▼
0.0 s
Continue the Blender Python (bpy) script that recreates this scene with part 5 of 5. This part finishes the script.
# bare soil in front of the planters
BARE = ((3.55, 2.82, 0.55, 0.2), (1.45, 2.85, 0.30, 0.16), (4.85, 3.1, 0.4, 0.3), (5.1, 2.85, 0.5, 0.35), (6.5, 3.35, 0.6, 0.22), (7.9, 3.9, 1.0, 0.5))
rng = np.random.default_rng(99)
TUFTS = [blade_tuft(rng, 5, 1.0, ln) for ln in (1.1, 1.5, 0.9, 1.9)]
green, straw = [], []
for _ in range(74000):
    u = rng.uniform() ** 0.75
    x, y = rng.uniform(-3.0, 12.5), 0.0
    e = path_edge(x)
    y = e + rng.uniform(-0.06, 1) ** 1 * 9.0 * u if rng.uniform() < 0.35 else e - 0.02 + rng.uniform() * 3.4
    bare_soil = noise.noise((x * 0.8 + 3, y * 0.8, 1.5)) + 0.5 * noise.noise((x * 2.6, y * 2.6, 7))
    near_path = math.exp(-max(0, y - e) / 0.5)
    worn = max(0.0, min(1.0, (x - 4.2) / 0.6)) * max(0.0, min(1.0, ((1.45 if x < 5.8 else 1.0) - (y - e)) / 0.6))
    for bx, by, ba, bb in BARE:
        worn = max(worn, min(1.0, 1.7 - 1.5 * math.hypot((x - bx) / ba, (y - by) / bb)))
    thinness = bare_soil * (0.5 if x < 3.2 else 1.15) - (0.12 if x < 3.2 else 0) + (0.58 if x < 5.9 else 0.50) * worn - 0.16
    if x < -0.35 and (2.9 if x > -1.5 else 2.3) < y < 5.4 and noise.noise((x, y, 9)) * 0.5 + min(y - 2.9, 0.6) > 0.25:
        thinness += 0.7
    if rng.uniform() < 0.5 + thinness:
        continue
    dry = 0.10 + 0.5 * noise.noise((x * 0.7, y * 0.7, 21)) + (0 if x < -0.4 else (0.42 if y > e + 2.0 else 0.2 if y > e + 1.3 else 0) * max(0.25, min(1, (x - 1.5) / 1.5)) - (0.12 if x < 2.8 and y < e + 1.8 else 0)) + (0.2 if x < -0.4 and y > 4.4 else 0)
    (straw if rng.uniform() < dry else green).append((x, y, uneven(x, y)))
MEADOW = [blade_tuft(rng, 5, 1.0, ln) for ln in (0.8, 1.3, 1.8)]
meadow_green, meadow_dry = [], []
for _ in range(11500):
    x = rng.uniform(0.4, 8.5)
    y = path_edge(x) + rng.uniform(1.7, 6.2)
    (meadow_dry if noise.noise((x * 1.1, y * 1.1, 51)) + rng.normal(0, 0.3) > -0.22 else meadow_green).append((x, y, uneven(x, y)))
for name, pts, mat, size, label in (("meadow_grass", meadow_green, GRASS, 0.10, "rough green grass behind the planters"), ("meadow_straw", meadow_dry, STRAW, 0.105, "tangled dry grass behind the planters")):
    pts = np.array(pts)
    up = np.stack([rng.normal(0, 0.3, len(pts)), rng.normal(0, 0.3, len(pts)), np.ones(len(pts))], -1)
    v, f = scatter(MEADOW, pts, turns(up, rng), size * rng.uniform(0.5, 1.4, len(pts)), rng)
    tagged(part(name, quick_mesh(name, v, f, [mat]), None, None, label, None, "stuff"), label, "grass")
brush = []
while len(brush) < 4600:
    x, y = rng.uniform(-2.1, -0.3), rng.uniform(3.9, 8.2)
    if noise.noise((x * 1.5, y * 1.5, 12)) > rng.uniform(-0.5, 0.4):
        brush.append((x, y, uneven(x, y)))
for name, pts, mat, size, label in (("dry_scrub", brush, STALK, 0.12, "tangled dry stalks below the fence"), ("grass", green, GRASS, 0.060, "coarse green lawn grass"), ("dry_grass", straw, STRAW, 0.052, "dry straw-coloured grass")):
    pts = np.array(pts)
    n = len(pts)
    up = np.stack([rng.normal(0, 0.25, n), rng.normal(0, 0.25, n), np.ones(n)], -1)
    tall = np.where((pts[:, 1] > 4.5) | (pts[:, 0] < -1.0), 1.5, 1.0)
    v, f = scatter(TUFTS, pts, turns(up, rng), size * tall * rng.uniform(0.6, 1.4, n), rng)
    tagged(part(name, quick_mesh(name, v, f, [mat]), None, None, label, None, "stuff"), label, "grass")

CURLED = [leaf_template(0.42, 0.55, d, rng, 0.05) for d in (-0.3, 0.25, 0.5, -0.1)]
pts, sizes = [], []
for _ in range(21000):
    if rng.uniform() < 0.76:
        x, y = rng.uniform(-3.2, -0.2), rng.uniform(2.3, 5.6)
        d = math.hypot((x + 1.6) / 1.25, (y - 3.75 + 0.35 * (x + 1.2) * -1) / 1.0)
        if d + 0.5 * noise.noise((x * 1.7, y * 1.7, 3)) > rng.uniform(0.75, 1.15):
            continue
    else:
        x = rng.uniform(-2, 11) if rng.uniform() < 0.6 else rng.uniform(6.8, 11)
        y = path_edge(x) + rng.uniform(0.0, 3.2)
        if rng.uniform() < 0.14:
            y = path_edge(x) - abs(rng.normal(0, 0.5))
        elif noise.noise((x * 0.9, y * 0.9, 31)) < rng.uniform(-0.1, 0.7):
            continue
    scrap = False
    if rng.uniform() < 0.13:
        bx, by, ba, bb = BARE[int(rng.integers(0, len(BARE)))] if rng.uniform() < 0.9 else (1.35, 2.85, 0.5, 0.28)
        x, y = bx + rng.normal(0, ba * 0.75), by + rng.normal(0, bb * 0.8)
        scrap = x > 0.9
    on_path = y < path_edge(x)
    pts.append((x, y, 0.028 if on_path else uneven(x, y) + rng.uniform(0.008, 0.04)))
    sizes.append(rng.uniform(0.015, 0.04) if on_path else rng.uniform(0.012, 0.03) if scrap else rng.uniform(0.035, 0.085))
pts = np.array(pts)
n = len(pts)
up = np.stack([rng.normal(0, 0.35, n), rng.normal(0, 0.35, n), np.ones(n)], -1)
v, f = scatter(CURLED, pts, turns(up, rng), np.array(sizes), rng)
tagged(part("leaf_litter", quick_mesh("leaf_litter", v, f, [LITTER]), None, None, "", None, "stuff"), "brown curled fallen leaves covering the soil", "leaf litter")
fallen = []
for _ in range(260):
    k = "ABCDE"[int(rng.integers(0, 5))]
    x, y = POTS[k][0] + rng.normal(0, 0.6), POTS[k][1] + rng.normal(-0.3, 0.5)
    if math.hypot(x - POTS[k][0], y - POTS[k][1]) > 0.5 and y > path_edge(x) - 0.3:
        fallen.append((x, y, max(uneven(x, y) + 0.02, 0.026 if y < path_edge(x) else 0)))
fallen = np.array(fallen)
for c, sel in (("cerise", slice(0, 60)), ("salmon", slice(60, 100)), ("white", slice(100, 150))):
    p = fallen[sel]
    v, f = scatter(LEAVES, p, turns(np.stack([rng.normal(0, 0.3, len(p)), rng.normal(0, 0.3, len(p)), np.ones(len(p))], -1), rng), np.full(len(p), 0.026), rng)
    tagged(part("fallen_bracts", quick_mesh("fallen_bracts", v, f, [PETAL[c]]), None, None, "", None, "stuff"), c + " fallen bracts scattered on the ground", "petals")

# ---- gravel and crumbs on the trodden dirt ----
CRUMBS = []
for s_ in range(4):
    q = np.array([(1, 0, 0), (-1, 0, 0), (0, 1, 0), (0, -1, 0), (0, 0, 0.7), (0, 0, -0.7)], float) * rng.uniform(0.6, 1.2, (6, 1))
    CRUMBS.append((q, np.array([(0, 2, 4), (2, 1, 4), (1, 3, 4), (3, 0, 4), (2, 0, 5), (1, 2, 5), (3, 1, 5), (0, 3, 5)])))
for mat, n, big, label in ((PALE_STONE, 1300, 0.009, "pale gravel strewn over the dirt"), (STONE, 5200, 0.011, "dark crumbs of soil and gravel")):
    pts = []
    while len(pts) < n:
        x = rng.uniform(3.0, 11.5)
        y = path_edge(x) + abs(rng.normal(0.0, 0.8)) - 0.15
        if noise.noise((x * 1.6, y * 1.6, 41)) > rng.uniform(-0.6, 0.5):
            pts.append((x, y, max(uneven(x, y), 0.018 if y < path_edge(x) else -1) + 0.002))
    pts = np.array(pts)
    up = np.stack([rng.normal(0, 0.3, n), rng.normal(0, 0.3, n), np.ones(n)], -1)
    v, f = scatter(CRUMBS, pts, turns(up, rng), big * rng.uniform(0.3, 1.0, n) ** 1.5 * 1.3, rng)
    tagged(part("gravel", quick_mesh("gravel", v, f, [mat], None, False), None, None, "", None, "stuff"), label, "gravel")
▲
§ **SHORT EXERCISE**:
Collect each line above holding the string "part".

§ **FULL SOLUTION**:
Continue the Blender Python (bpy) script that recreates this scene with part 5 of 5. This part finishes the script.
    tagged(part(name, quick_mesh(name, v, f, [mat]), None, None, label, None, "stuff"), label, "grass")
    tagged(part(name, quick_mesh(name, v, f, [mat]), None, None, label, None, "stuff"), label, "grass")
tagged(part("leaf_litter", quick_mesh("leaf_litter", v, f, [LITTER]), None, None, "", None, "stuff"), "brown curled fallen leaves covering the soil", "leaf litter")
    tagged(part("fallen_bracts", quick_mesh("fallen_bracts", v, f, [PETAL[c]]), None, None, "", None, "stuff"), c + " fallen bracts scattered on the ground", "petals")
    tagged(part("gravel", quick_mesh("gravel", v, f, [mat], None, False), None, None, "", None, "stuff"), label, "gravel")